The Wanganella Banks was always a place that I, as a marlin fisherman, wanted to explore, but with the destination being over 350 nautical miles offshore, it remains out of reach for most. In recent years though, I have been lucky enough to fish this location.

I have now made four trips to the Wanganella Banks, racking up over 250 striped marlin releases and catching those fish on a quite few different methods, one of which is stick-baiting.

Stick-baiting is a technique I have been interested in since the first time I heard about it. These days I spend most of the spring targeting kingfish on surface lures.

From the very first Wanganella trip we tried casting stick baits to the large striped marlin that live on the bank, but to begin with we didn’t have a lot of success in landing any of these fish. We did, however, notice that they loved chasing and eating stick-baits and for us watching 100- 140kg striped marlin eat stick baits was something we had only ever dreamed about. Now, with a few trips behind us, we have begun to get an idea of the rigging and set up necessary, not only for hooking these fish, but also to successfully bring such a large fish to the boat on spinning outfits.

We don’t get a lot of chances to cast to fish, but on most days on the bank we get pack-attacks with upwards of 10 marlin in the gear eating all our lures at once. This is the perfect chance to cast a stick-bait.

With most of the pack-attacks we get, we try and hold the boat in a wide turn in an effort to get all the rods hooked up. Once all the rods are hooked up we stop the boat and start fighting the fish.

In some instances, one or two marlin fall off and this is when we take advantage of the stick-baits. Since we know we raised more marlin than actually ate the lures, while the other boys are fighting their fish on conventional gear, anyone who isn’t hooked up can walk around the boat and cast a lure in the hope of raising another marlin.

This is where it gets exciting, as unlike trolling, the boat isn’t moving.
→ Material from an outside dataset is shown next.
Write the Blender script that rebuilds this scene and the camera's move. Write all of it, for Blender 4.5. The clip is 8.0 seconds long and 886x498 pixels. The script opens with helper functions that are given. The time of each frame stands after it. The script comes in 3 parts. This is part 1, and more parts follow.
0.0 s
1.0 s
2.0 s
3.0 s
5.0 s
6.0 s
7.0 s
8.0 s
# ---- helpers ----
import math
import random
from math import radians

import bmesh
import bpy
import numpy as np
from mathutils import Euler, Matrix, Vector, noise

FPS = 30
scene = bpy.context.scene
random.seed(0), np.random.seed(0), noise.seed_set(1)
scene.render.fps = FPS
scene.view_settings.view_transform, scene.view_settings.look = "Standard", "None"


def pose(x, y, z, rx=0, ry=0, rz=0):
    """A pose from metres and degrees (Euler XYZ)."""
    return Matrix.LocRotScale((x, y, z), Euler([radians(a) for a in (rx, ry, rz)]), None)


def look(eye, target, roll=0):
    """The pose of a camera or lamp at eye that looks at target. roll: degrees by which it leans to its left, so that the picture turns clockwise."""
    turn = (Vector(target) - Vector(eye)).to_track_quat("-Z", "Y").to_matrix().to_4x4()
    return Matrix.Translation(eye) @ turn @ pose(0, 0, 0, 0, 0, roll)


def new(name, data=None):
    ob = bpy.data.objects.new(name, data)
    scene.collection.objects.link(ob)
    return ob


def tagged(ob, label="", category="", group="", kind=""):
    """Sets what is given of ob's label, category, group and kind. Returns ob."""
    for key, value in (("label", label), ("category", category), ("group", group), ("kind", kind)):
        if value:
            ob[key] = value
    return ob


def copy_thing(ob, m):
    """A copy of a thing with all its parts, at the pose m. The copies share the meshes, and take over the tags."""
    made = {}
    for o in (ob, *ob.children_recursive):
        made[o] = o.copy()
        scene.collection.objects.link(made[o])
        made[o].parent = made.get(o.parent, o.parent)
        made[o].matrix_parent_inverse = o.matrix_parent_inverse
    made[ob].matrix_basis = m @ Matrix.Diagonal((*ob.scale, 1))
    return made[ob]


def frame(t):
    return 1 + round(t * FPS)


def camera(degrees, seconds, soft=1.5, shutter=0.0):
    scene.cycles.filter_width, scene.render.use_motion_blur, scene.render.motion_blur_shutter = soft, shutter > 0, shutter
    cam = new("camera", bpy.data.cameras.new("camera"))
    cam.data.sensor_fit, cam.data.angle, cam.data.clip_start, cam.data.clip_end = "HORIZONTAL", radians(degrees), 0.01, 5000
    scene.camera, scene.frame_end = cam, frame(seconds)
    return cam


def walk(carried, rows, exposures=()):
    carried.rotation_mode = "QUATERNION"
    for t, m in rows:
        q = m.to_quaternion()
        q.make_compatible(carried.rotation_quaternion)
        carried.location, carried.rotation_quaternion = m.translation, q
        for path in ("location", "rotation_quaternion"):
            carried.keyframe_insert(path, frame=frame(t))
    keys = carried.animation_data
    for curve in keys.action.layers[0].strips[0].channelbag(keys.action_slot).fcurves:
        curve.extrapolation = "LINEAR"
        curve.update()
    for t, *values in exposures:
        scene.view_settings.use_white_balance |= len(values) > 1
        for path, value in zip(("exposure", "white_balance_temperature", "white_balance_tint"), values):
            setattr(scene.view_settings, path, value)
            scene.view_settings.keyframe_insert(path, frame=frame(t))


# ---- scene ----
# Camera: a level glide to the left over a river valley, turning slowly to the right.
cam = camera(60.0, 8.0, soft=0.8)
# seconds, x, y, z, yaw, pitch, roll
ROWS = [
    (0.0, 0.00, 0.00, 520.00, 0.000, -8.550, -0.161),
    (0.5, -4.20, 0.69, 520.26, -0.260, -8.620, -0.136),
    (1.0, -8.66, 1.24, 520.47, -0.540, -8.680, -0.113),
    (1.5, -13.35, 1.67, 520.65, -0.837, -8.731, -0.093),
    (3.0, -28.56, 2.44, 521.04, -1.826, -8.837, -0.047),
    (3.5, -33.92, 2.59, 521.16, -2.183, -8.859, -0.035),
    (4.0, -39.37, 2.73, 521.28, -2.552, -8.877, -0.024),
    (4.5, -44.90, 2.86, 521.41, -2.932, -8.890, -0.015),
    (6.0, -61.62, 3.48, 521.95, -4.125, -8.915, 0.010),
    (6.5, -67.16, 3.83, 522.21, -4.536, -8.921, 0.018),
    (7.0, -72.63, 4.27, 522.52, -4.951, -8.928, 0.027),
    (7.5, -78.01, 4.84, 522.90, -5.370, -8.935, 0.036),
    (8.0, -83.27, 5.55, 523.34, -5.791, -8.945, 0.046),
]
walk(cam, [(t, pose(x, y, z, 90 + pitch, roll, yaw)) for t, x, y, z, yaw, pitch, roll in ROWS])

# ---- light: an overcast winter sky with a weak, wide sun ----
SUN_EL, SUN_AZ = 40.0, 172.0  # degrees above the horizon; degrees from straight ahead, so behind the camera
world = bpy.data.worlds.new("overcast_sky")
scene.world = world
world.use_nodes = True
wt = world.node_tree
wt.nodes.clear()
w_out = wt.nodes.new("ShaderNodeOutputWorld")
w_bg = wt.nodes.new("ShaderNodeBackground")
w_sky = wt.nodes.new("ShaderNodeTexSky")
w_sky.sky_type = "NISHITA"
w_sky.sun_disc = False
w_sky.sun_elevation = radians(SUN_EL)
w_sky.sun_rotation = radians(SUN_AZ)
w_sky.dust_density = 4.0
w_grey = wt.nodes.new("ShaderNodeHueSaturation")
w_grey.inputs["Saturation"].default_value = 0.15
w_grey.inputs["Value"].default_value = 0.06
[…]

Everything happens in slow motion. Right in front of your eyes the marlin rises to the lure, crash-bites and then turns the water to foam as it feels the hooks, before starting its run for the horizon.

Reel Capacity
The first problem we ran into was the capacity of the spinning reels we used. Destiny is a single-screw vessel that weighs over 100 tonnes, so she doesn’t have the best manoeuvrability.
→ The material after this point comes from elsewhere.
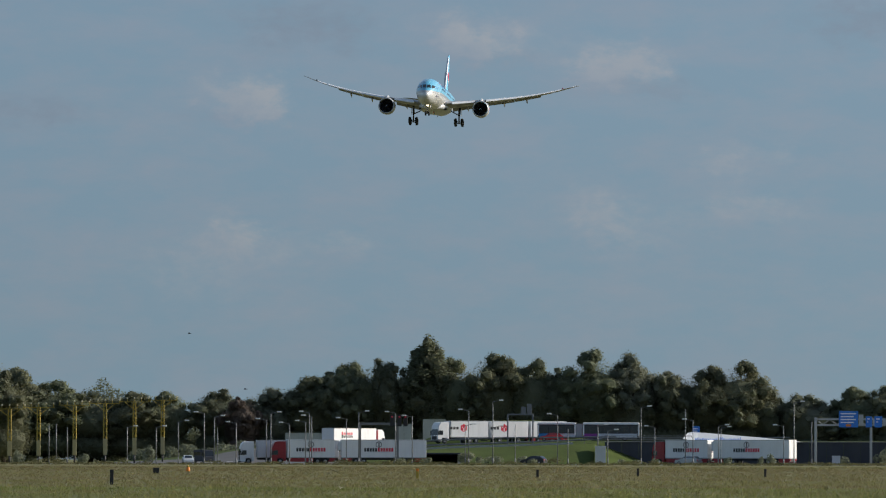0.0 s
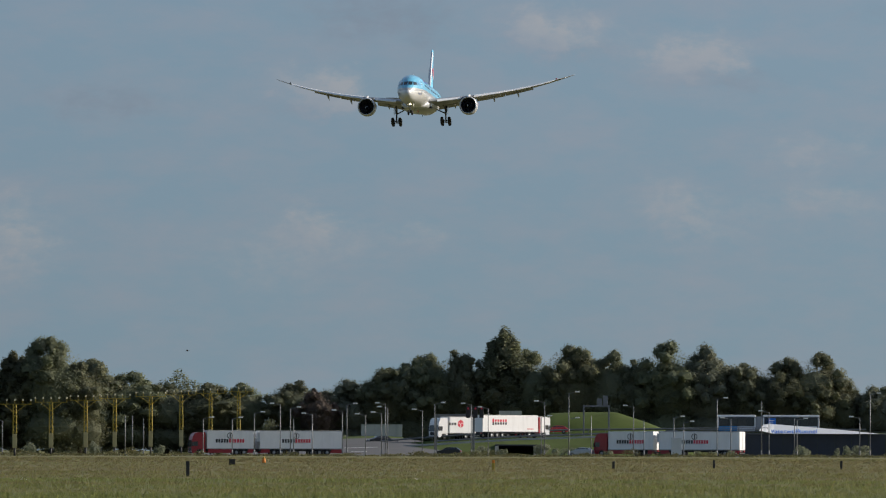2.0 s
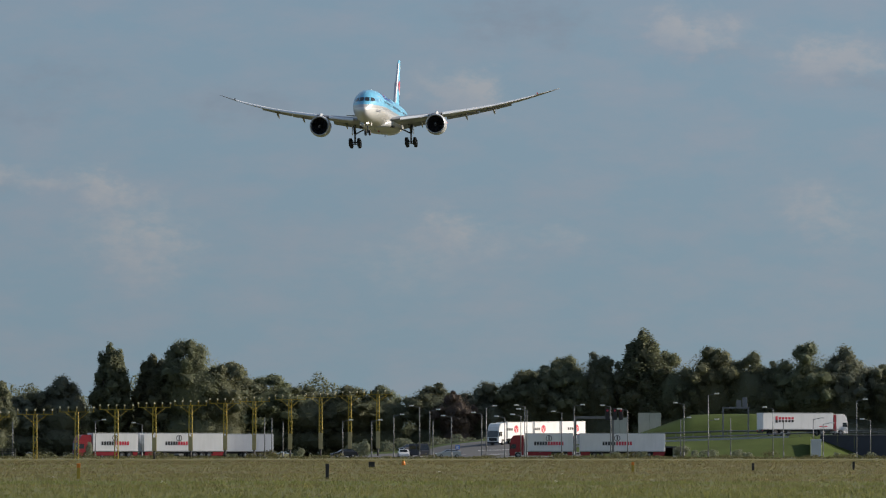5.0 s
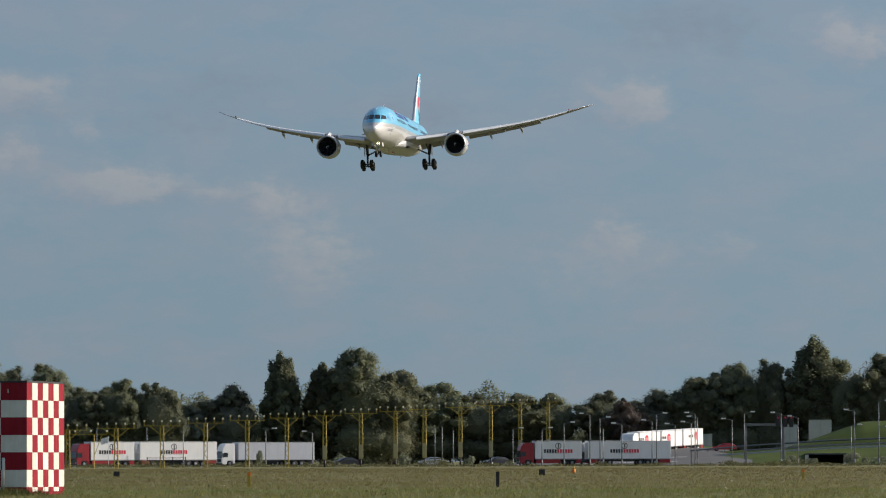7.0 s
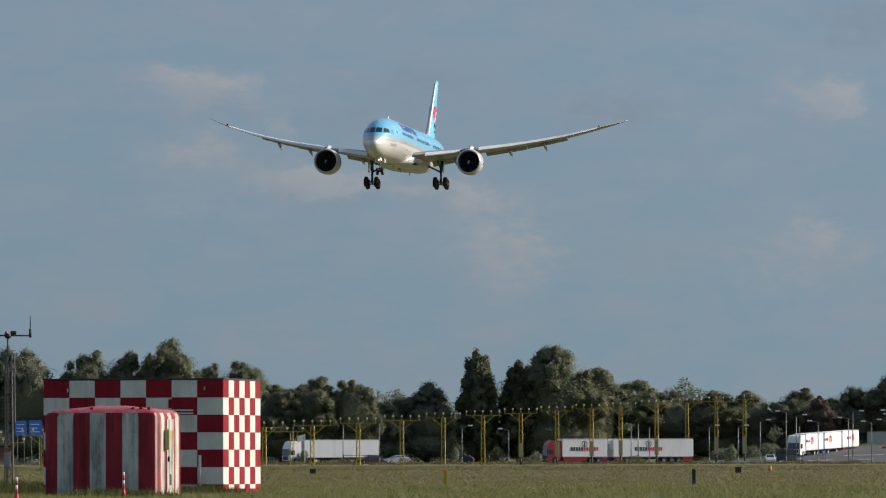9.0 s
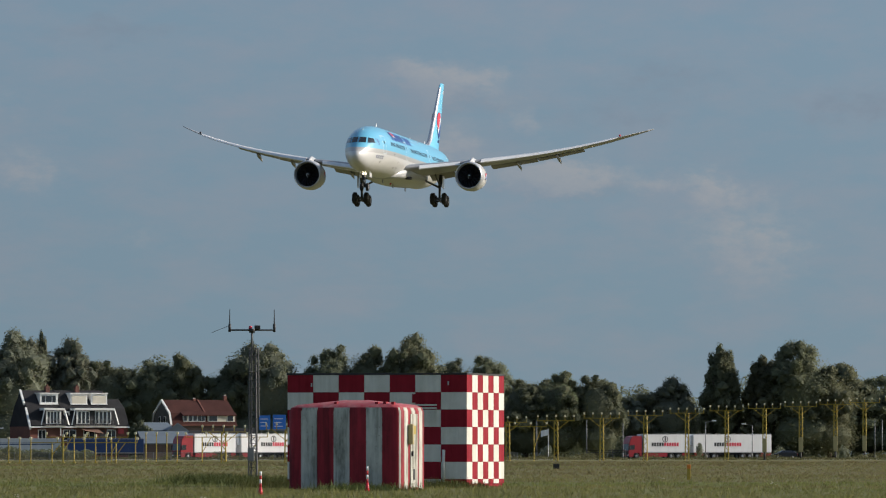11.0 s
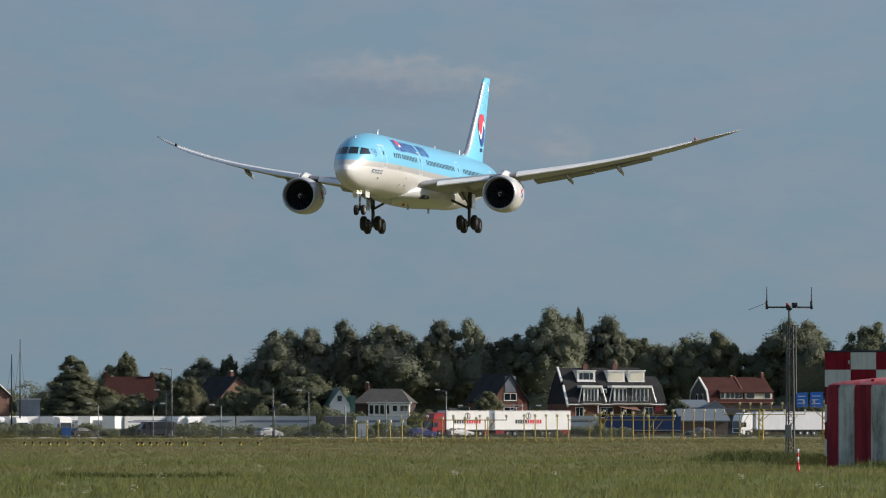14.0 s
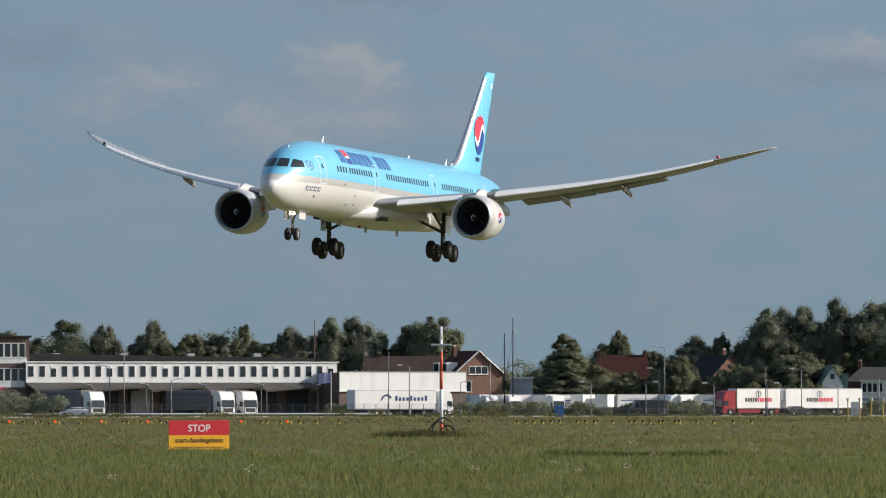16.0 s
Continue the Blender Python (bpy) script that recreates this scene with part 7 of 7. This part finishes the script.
# dark trailers, with the loading canopy's shadow put into the colour
M["trailer_dark"] = material("trailer_dark_and_shade", (0.15, 0.145, 0.15), 0.5, var=0.1, scale=0.5)
M["car_dark"] = material("car_black", (0.012, 0.014, 0.02), 0.4, var=0.1, coat=0.15)
M["car_white"] = material("car_white", (0.75, 0.75, 0.74), 0.25, var=0.03, coat=0.5)
M["car_red"] = material("car_red", (0.62, 0.03, 0.03), 0.25, var=0.06, coat=0.6)
M["car_silver"] = material("car_silver", (0.40, 0.42, 0.44), 0.3, metal=0.5, var=0.05, coat=0.5)
car_dark = car(M["car_dark"], "black hatchback driving past the field")
car_grey = car(M["car_silver"], "grey hatchback driving along the road")
car_red = car(M["car_red"], "red hatchback on the raised road")
car_black = car(M["car_dark"], "black car turning at the junction")
car_silver = car(M["car_silver"], "silver car driving ahead of a lorry")
M["car_navy"] = material("car_navy", (0.02, 0.03, 0.16), 0.25, var=0.05, coat=0.6)
car_blue = car(M["car_navy"], "dark blue hatchback driving along the field")
car_pale = car(M["car_white"], "white car driving along the field")
car_plum = car(M["car_dark"], "dark car driving along the hedge")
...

Also, with other fish hooked up at the same time, it’s not possible to chase down the fish hooked on the casting set-up, which means we need good line capacity and very powerful rods to slow and stop the running marlin.

We now use Shimano Stella 18000 and Daiwa Dogfight 8000-size reels which we spool with 400m of Varivas Casting PE8, which breaks at 112lb (50.8kg).

We have found this line to be thin enough to give us good reel capacity but also strong enough to put up with the fishes’ blistering runs against high drag pressure over a long 8-foot (2.44m) casting rod.

Destiny is a large vessel with very high sides, and because we cannot back down on fish, we actually fight them off the bow of the boat. This presented a new challenge, as the bow of the boat is over three metres above the water, so we realised we would need to use a very long leader so we could leader a fish safelywhen we got it close to the boat.

For the leader we would tie a 5-6m length of 170- 200lb (77-91kg) casting leader to the main line with an FG knot with a small, strong swivel at the other end. For the bite leader, to handle the abrasion from the bill, we use a metre of 300lb (136kg) leader from the swivel to the front of the lure. This helps with abrasion and also with handling the marlin at the boat, giving us something strong to hold onto.

The only down-side to this set-up is that you have to be very calm when making your cast, because if you try to over-power it, the long leader can wrap around a guide, or worse, make wind-knots.

As for the hooks on the lures, we have tried single in-line hooks but didn’t have much success using them. We now use barbless trebles similar to those we use for kingfish. So far this has been giving us an over 50% hook-up rate, and since the hooks are barbless, we find it very easy to un-hook fish at the boat. Catching marlin on stick-baits is a work in progress and we are continuously working to improve our methods.

Five in a day
On one of our four-day trips, we landed five striped marlin on stick baits, ranging from 100kg to over 140kg. The fight times ranged between 20 minutes up to just over an hour.


These are brutal fights with only a gimbal belt to help the angler. To our way of thinking, if you put a harness on a spin rod you might as well use a conventional overhead set-up.
For anyone interested in targeting striped marlin on stick baits around the coast of New Zealand, there are plenty of opportunities to do so. We have found the marlin react very well to stick baits and we often had them eat a stick bait over a live bait. In one case we switched a marlin that was tailing a live bait onto a stick bait and then caught the marlin.

This style of fishing works very well when you come across marlin feeding on a bait ball near the surface, whether a ball of mackerel or fleeing saury. Tossing a stick bait can get a lure right in front of the fish without disturbing its natural feeding behaviour, so there’s an excellent chance of a bite.